Biases in discrete CH4 and N2O sampling protocols associated with temporal variation of gas fluxes from manure storage systems

Manure slurry storage systems are possible sources of methane (CH4) and nitrous oxide (N2O), both of which are strong greenhouse gases (GHG). The most commonly used methods to measure these emissions rely on chamber techniques deployed at discrete intervals (i.e. non-continuously). Due to long-term and diurnal variations in GHG emissions, discrete sampling may yield biased estimates when integrating fluxes over time. This research quantified the effect of sampling interval and the ‘time-of-day’ of sample collection on total emission estimates from discrete sampling compared to continuous monitoring, and characterized temporal flux variations in relation to environmental conditions. Methane and N2O emissions were measured continuously over the 6 mo warm storage season in 2010 from 6 pilot-scale dairy manure slurry storage tanks using flow-through steady state chambers. Discrete sampling was simulated by extracting data from hourly flux time series at 13 sampling intervals ranging from 1 to 21 d. For each sampling interval, 24 datasets were generated, one for each hour of the day. When there were high rates of CH4 ebullition, and crusts did not completely cover the surface, diurnal flux variations were linked with the diurnal surface temperature (T0) cycle, whereby bubbles that accumulated at the surface overnight burst after sunrise. With complete manure surface crusting, episodic and unpredictable flux events were more common. Diurnal variation in N2O emissions was strongly linked with variation in T0 when crusts >2 mo old were present. For CH4, sampling between 1800 and 0800 h at intervals ≤7 d yielded ±10% deviation between discrete and continuous monitoring with a frequency of 96%. The frequency of achieving ±10% deviation for N2O was 50% when sampling at ∼2000 h. If sampling during these times is not possible, manual measurements should be made in early morning (before 0900 h) and late afternoon (after 1700 h).

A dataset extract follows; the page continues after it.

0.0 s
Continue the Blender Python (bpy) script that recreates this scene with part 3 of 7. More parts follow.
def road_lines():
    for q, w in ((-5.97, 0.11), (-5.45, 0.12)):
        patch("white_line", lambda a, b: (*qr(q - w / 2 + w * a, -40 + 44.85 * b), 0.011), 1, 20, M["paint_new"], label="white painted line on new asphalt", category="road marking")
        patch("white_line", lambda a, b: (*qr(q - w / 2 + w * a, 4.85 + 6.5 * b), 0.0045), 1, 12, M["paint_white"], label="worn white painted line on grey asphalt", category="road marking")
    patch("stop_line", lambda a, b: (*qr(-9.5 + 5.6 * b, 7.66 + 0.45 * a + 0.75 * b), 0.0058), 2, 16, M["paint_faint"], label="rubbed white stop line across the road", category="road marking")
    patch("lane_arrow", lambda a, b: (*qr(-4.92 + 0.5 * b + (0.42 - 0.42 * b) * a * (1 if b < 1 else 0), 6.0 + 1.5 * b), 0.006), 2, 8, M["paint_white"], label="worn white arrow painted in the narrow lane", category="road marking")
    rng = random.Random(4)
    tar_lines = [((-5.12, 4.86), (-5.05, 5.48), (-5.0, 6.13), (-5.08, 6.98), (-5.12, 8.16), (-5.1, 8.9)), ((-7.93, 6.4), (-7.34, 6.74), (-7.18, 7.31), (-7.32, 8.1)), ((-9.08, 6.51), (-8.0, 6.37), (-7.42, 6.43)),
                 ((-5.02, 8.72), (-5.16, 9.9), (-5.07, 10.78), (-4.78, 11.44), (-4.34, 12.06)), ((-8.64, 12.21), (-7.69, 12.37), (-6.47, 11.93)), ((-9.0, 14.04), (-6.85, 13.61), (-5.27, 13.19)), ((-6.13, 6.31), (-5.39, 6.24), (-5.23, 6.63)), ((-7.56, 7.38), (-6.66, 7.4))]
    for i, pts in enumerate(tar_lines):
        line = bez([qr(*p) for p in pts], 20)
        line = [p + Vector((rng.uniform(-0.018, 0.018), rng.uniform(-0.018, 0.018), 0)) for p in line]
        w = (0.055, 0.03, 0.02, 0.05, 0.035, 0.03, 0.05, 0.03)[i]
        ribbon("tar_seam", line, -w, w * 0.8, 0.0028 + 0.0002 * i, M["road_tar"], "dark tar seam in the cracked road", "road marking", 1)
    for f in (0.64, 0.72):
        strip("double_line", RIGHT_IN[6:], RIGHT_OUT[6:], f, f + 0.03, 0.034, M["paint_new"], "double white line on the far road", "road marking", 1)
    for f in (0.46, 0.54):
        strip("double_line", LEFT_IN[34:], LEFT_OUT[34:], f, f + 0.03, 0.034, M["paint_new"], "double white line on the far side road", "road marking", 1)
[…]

► We characterized temporal CH4 and N2O flux variations for stored dairy slurries.
► We examined how discrete sampling was affected by these flux variations.
► Discrete sampling should be done before 0900 h or after 1700 h, at intervals <=7 d.
► Gas flux variations were linked with the daily slurry surface temperature (T0) cycle.
► The strength of the relation between fluxes and T0 depended on crust conditions.